Tough Times Ahead Says Houston Economics Professor
Meteorologists say the forecast for Houston this week is hot and dry.The long term economic forecast isn’t much different. The University of Houston’s noted economics professor Dr. Barton Smith gave his bi-annual address today. Smith says Houstonians should prepare for rough times.
Last year Houston residents had to prepare for several tropical storms. One of them turned out to be a deadly hurricane. Dr. Barton Smith says Houstonians must now prepare for an economic storm. The casualties won’t be loss of life, but loss of jobs – up to sixty thousand.
“Because of the unusual character of 2008, I think some Houstonians begin to think that we’re going to get through this storm unscathed. We’re going to lose jobs in Houston this year. A fairly substantial amount of jobs and I think Houstonians need to be prepared for that,” he says.
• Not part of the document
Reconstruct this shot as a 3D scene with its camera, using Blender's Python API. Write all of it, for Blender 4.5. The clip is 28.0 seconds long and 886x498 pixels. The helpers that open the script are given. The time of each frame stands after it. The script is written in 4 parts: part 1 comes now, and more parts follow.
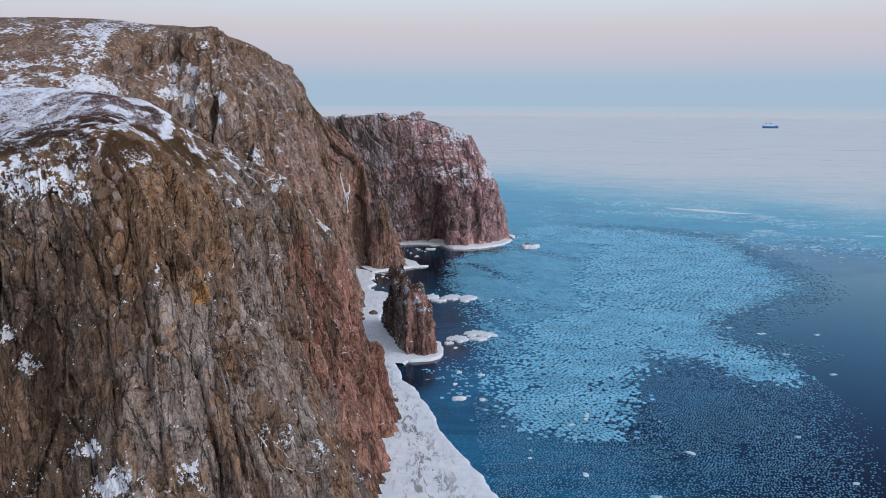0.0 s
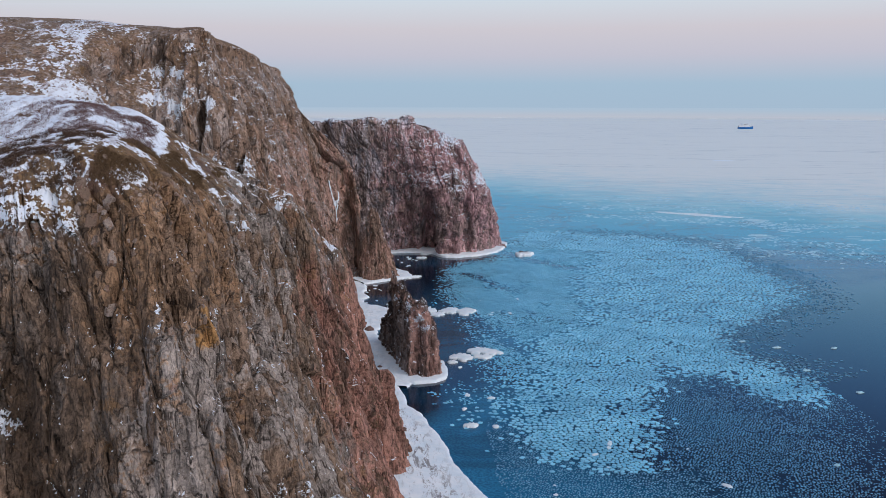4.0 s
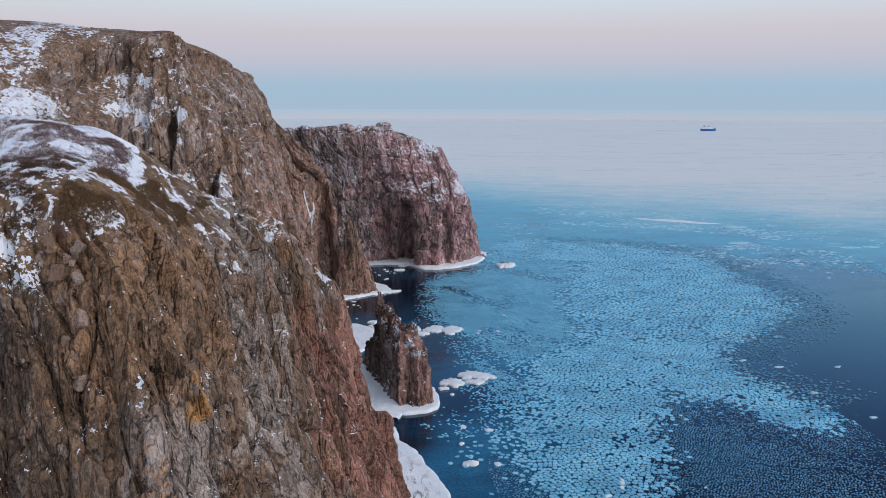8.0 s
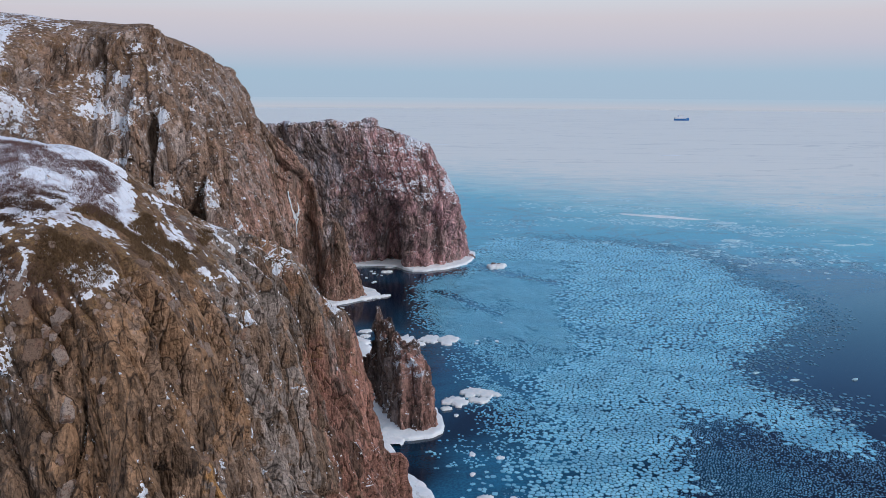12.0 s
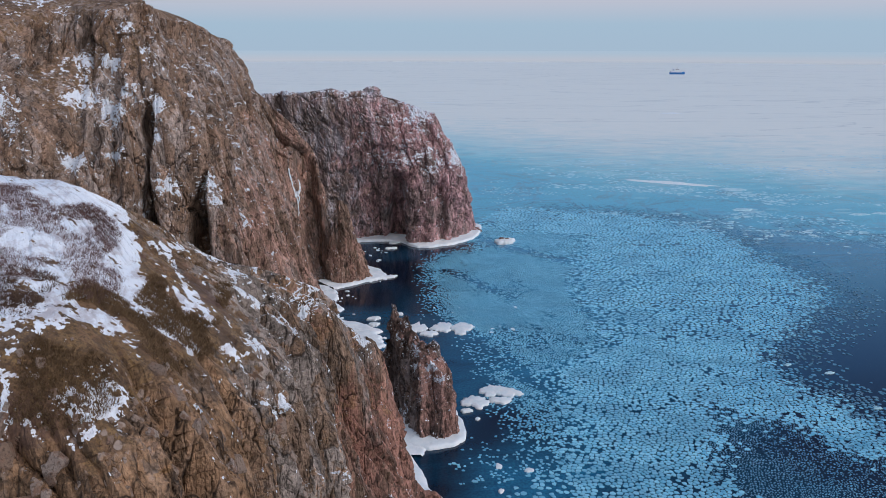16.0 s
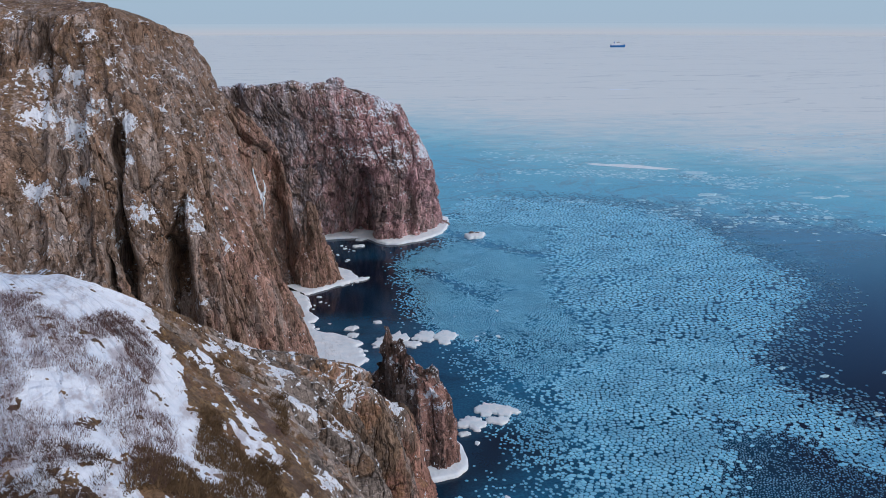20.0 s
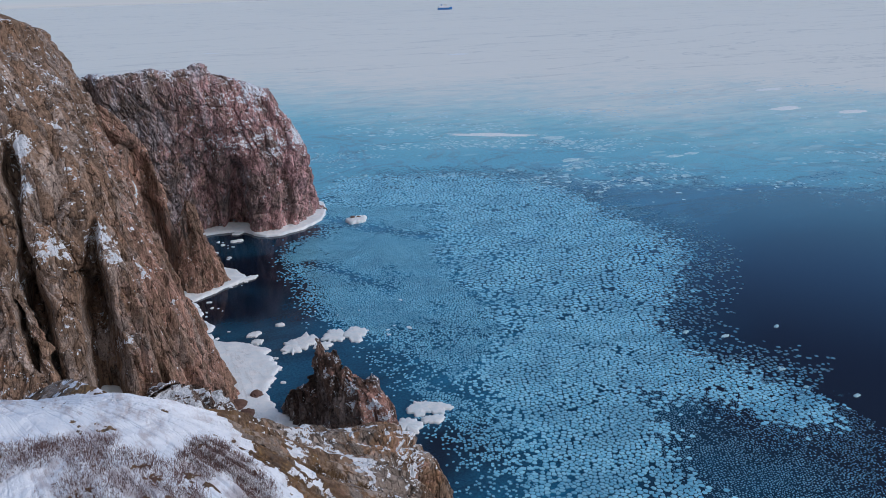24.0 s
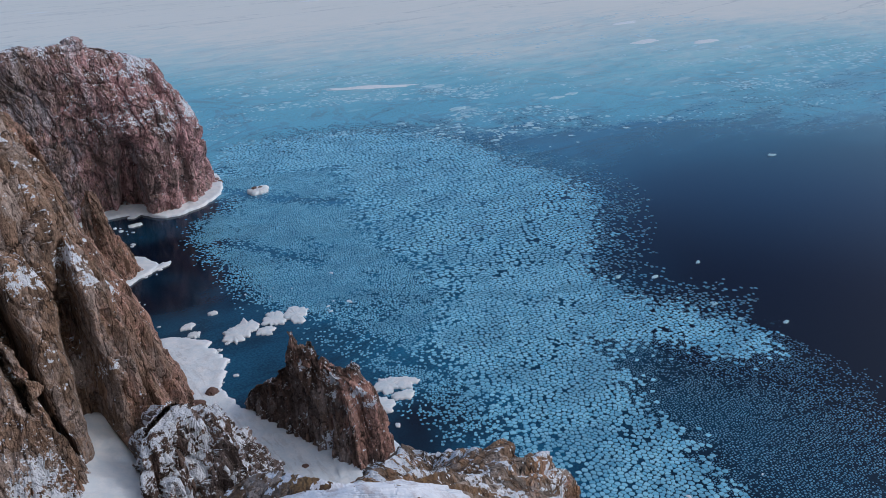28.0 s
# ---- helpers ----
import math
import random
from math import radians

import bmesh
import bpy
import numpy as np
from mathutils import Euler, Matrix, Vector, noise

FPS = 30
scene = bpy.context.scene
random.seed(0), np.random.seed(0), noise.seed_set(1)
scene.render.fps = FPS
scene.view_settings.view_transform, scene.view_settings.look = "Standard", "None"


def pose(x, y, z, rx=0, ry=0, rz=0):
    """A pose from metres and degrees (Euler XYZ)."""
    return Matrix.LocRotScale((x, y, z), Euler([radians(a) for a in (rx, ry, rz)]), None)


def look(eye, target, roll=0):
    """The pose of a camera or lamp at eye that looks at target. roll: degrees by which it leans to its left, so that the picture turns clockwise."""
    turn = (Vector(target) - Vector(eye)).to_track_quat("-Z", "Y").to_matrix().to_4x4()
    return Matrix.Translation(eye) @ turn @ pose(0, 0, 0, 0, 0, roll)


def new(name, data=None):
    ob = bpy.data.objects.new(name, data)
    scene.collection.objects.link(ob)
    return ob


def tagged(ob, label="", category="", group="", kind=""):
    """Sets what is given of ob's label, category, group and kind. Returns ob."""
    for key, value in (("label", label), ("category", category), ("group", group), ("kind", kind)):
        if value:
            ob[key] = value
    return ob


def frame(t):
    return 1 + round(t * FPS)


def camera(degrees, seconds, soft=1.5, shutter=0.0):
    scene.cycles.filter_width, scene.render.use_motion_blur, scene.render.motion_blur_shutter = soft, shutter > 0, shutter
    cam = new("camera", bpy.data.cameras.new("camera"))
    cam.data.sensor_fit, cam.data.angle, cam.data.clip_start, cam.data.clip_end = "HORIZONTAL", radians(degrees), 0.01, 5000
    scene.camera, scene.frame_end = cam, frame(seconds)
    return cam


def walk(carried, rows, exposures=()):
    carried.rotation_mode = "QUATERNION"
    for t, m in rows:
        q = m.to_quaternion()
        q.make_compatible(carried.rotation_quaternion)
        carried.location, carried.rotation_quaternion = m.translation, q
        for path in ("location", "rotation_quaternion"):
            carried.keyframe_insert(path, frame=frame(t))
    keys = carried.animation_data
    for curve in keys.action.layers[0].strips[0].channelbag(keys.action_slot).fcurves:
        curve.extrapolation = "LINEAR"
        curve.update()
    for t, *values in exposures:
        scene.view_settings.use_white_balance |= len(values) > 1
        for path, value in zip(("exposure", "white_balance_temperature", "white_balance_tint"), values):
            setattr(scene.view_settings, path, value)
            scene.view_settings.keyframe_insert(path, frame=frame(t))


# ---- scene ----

Smith expects those jobs to go away over a two year period. He says this will be something the younger generation has never seen before. Steve Pali, owner of Palico, a commercial real estate company says the economic downturn has already affected his business.
“People can’t get money. I had two or three fairly large deals that were supposed to close before the end of the year, and they just couldn’t get their financing,” Pali says.
Another thing Smith wanted to address in his talk was “crazy,” untrue stories put out by the media to scare people. Like how the fed has to print money so fast because the money supply is depleting quick.
Whether it’s the economy or the recent swine flue, some have accused both the media and public officials of blowing things out of proportion. Smith says in both cases there are similarities in how we go about preparing.
“Do we need to put our economic masks on? I don’t know if we need to put our masks on, but we need to put on an air of caution however, and just not go into this blindly thinking we can build another five or six million square feet of office space, or twenty thousand more units of apartment complexes. We need to go into the next two years with our eyes wide open.”